** BEGIN Given information **

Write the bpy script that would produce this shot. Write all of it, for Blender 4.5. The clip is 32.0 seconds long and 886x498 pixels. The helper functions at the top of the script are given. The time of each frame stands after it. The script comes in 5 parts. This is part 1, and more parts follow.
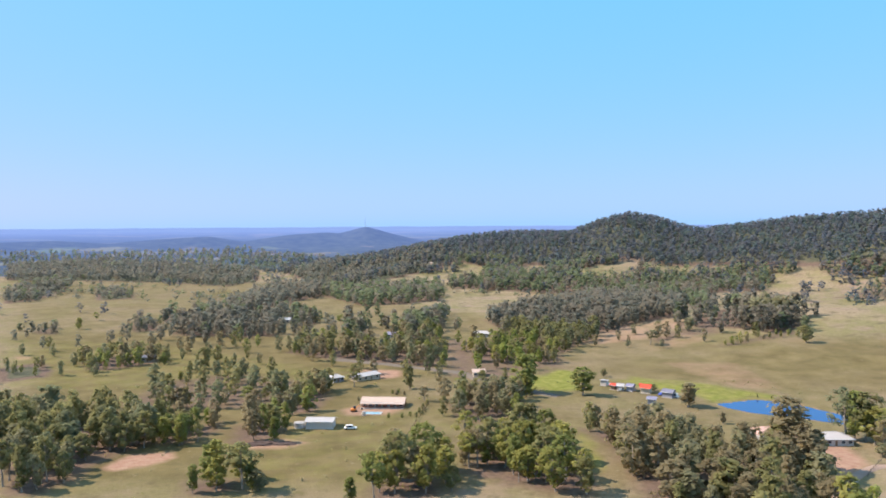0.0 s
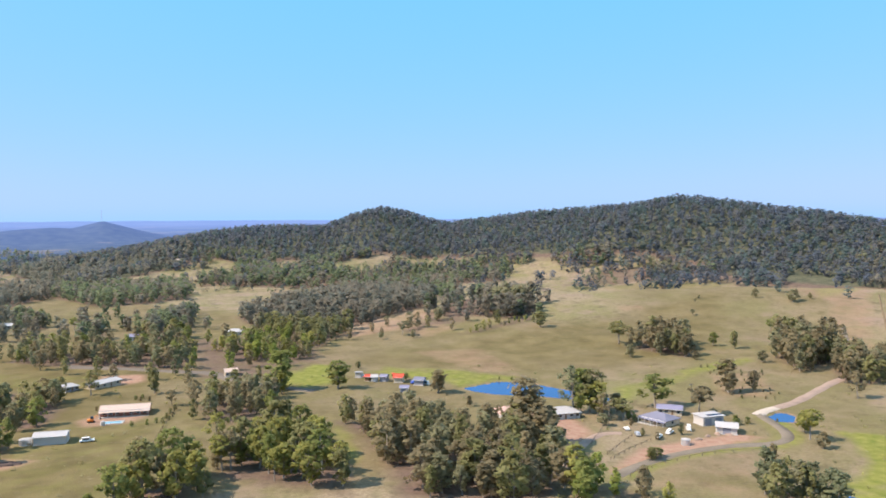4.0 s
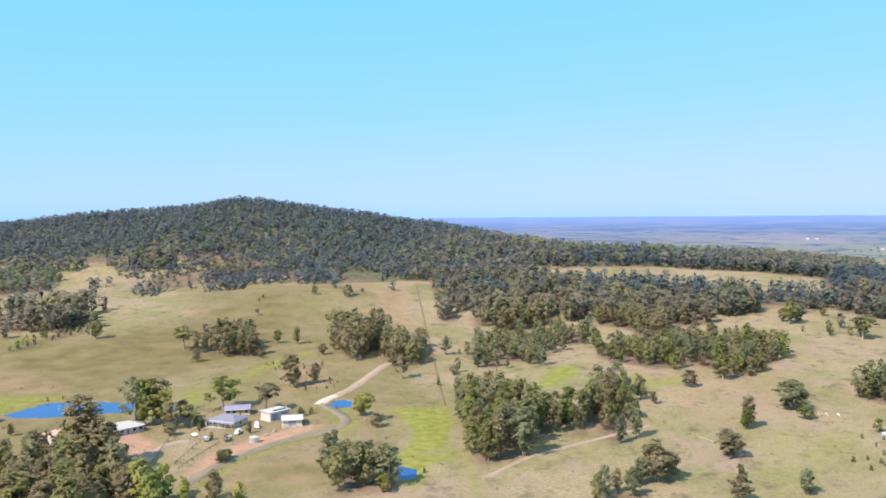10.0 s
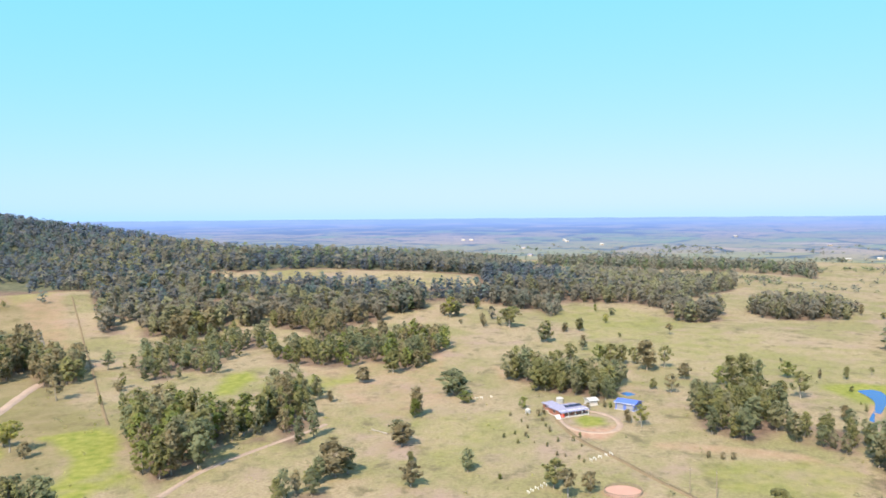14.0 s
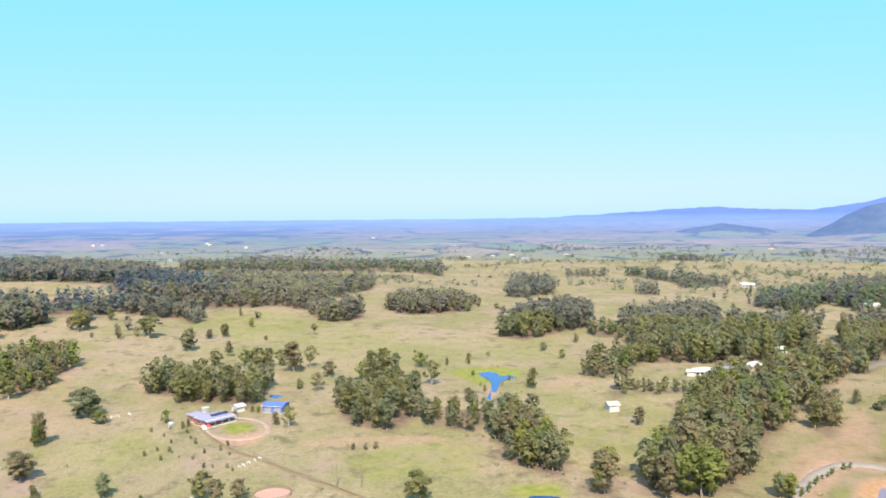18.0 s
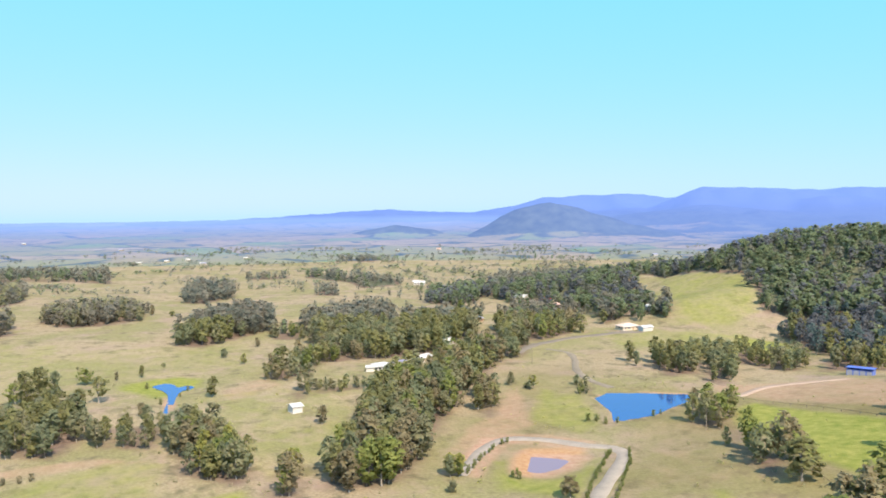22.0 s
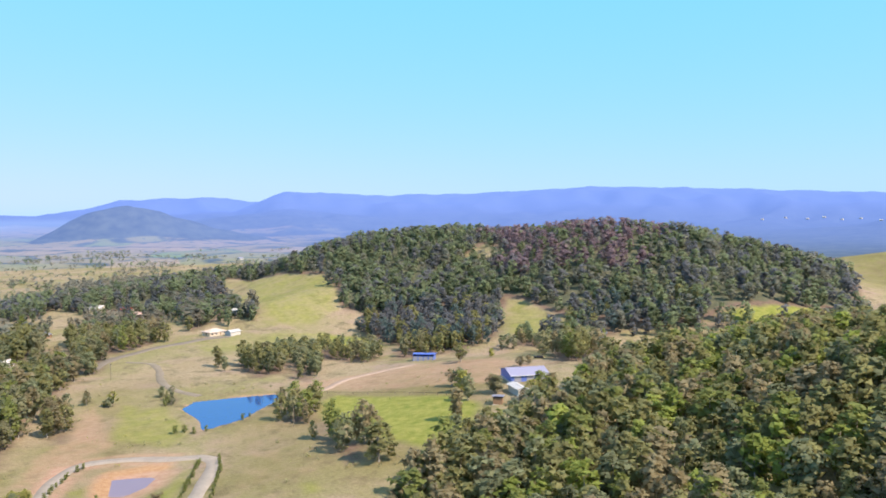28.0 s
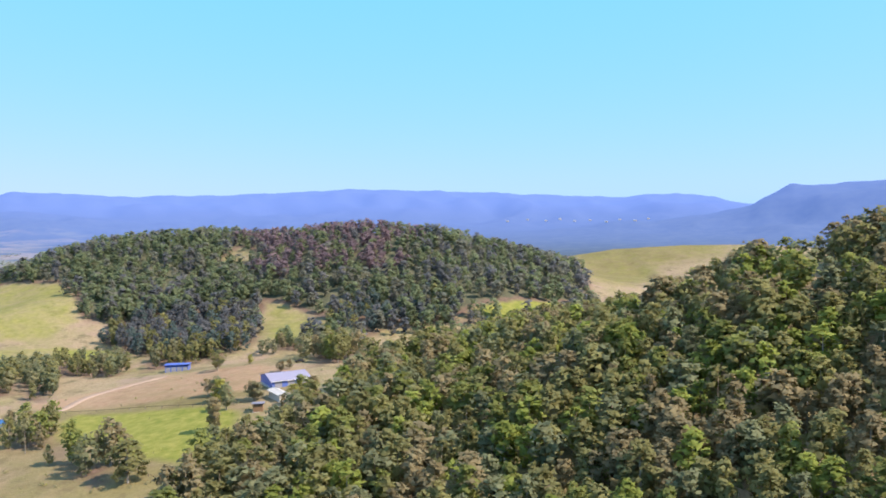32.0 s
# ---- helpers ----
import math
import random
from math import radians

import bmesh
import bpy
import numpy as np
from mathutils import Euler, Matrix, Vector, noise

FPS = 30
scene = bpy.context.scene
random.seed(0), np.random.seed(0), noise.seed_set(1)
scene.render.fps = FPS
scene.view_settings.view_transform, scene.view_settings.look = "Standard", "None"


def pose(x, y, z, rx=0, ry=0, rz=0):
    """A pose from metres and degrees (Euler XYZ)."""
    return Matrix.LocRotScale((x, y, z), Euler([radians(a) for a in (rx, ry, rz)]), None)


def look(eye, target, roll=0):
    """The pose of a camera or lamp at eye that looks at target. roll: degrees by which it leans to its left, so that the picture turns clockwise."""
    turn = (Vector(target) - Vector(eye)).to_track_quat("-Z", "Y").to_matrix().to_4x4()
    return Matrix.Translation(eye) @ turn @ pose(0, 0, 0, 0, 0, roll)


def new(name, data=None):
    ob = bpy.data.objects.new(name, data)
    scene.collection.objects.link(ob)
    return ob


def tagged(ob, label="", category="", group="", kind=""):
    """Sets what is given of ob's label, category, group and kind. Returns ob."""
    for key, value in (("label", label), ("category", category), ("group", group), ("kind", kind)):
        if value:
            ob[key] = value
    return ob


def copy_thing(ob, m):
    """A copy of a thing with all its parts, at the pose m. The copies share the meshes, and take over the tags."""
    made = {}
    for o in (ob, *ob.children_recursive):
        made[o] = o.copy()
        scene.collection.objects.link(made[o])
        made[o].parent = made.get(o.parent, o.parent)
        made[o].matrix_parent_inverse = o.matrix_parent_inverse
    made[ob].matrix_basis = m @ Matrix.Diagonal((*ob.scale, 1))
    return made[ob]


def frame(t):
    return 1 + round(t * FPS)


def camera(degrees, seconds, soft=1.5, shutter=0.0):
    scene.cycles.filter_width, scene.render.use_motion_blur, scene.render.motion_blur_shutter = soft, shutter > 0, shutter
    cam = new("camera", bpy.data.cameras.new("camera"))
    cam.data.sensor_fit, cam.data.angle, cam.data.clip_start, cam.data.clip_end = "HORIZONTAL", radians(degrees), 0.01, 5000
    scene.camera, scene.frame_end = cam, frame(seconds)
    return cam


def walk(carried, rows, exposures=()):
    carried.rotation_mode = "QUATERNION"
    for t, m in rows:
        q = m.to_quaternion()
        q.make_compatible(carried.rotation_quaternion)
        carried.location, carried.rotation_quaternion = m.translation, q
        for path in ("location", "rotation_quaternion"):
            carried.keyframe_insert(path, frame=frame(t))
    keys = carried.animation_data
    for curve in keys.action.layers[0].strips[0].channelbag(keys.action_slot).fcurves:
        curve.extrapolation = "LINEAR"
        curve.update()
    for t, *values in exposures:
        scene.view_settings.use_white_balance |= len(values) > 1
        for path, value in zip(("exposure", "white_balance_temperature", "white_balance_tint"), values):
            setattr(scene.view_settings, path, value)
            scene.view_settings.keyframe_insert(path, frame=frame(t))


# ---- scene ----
cam = camera(58.80, 32.0, soft=1.75)
EYE = 90.0
# seconds, yaw, pitch, lean of a drone that hovers and turns
ROWS = [
    (0, 0.00, -1.85, 0.36),
    (0.5, -2.24, -1.92, 0.35),
    (1, -4.51, -2.00, 0.34),
    (1.5, -6.78, -2.08, 0.33),
    (2, -9.10, -2.15, 0.32),
    (2.5, -11.36, -2.21, 0.32),
    (4.5, -20.47, -2.40, 0.31),
    (5, -23.63, -2.43, 0.31),
    (5.5, -26.91, -2.45, 0.32),
    (6, -29.94, -2.46, 0.35),
    (6.5, -32.76, -2.47, 0.37),
    (7, -35.11, -2.47, 0.38),
    (7.5, -37.01, -2.46, 0.38),
    (8, -38.71, -2.45, 0.37),
    (8.5, -40.64, -2.45, 0.37),
    (9, -43.08, -2.45, 0.39),
    (9.5, -45.99, -2.45, 0.42),
    (10, -48.84, -2.45, 0.44),
    (10.5, -51.62, -2.45, 0.45),
    (11, -54.38, -2.44, 0.45),
    (11.5, -57.11, -2.43, 0.45),
    (12, -59.80, -2.43, 0.44),
    (12.5, -62.78, -2.42, 0.44),
    (13, -66.04, -2.42, 0.44),
    (13.5, -69.26, -2.41, 0.45),
    (15.5, -81.05, -2.39, 0.46),
    (16, -84.44, -2.39, 0.47),
    (16.5, -87.92, -2.38, 0.47),
    (17, -91.30, -2.38, 0.48),
    (17.5, -94.53, -2.38, 0.48),
    (18, -97.73, -2.38, 0.50),
    (18.5, -100.93, -2.38, 0.51),
    (19, -104.09, -2.39, 0.53),
    (19.5, -107.20, -2.39, 0.55),
    (20, -110.17, -2.40, 0.57),
    (20.5, -112.88, -2.40, 0.58),
    (21, -115.44, -2.41, 0.59),
    (21.5, -118.03, -2.41, 0.60),
    (22, -120.74, -2.42, 0.60),
    (22.5, -123.56, -2.43, 0.60),
    (23, -126.44, -2.43, 0.60),
    (23.5, -129.30, -2.44, 0.60),
    (24, -132.06, -2.44, 0.59),
    (24.5, -134.56, -2.44, 0.58),
    (25, -136.84, -2.45, 0.59),
    (25.5, -139.01, -2.45, 0.59),
    (27.5, -148.03, -2.44, 0.60),
    (28, -150.30, -2.44, 0.60),
    (28.5, -152.33, -2.44, 0.60),
    (29, -154.42, -2.45, 0.61),
    (29.5, -156.48, -2.45, 0.62),
    (30, -158.64, -2.45, 0.62),
    (30.5, -160.88, -2.45, 0.61),
    (31, -163.14, -2.45, 0.60),
    (31.5, -165.41, -2.45, 0.60),
    (32, -167.70, -2.45, 0.65),
]
walk(cam, [(t, pose(0, 0, EYE, 90 + pitch, lean, yaw)) for t, yaw, pitch, lean in ROWS],
     exposures=[(0, 0.40, 6450, 12), (6, 0.44, 6400, 11), (9, 0.52, 6400, 9), (13, 0.70, 6500, 6), (19, 0.76, 6500, 5), (25, 0.66, 6500, 8), (32, 0.61, 6500, 11)])

# ---- light ----
SUN_AZ, SUN_EL = 84.0, 46.0  # degrees to the left of the first view, and above the horizon
world = bpy.data.worlds.new("sky")
scene.world = world
world.use_nodes = True
wn = world.node_tree
sky = wn.nodes.new("ShaderNodeTexSky")
sky.sky_type, sky.sun_disc = "NISHITA", False
sky.sun_elevation, sky.sun_rotation = radians(SUN_EL), radians(-SUN_AZ)
sky.altitude, sky.air_density, sky.dust_density, sky.ozone_density = 120, 1.0, 0.6, 2.0
# the film's strong blue: each channel of the sky is evened out a little
split, join = wn.nodes.new("ShaderNodeSeparateColor"), wn.nodes.new("ShaderNodeCombineColor")
wn.links.new(sky.outputs[0], split.inputs[0])
for k, (gain, power) in enumerate(((1.035, 0.62), (3.65, 0.11), (6.3, 0.08))):
    pw, ml = wn.nodes.new("ShaderNodeMath"), wn.nodes.new("ShaderNodeMath")
    pw.operation, ml.operation = "POWER", "MULTIPLY"
    wn.links.new(split.outputs[k], pw.inputs[0])
    pw.inputs[1].default_value, ml.inputs[1].default_value = power, gain
    wn.links.new(pw.outputs[0], ml.inputs[0])
    wn.links.new(ml.outputs[0], join.inputs[k])
# where the sky is deepest, above the view, white is added as neutral fill
pale = wn.nodes.new("ShaderNodeMapRange")
pale.interpolation_type = "SMOOTHSTEP"
pale.inputs[1].default_value, pale.inputs[2].default_value, pale.inputs[3].default_value, pale.inputs[4].default_value = 1.35, 0.85, 0.0, 0.8
wn.links.new(split.outputs[0], pale.inputs[0])
high_fill = wn.nodes.new("ShaderNodeMix")
high_fill.data_type = "RGBA"
wn.links.new(pale.outputs[0], high_fill.inputs[0])
wn.links.new(join.outputs[0], high_fill.inputs[6])
high_fill.inputs[7].default_value = (4.0, 4.7, 5.6, 1)
wn.links.new(high_fill.outputs[2], wn.nodes["Background"].inputs[0])
wn.nodes["Background"].inputs[1].default_value = 0.118
sun_data = bpy.data.lights.new("sun", "SUN")
sun_data.energy, sun_data.angle, sun_data.color = 5.3, radians(0.6), (1.0, 0.83, 0.665)
sun = new("sun", sun_data)
sun.matrix_world = look((0, 0, 0), (math.sin(radians(SUN_AZ)) * math.cos(radians(SUN_EL)), -math.cos(radians(SUN_AZ)) * math.cos(radians(SUN_EL)), -math.sin(radians(SUN_EL))))
sun.location = (-300, -60, 400)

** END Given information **

■ What is needed ■
List the lines of the material in which the word "carried" occurs.

■ Reply to the exercise ■
def walk(carried, rows, exposures=()):
    carried.rotation_mode = "QUATERNION"
        q.make_compatible(carried.rotation_quaternion)
        carried.location, carried.rotation_quaternion = m.translation, q
            carried.keyframe_insert(path, frame=frame(t))
    keys = carried.animation_data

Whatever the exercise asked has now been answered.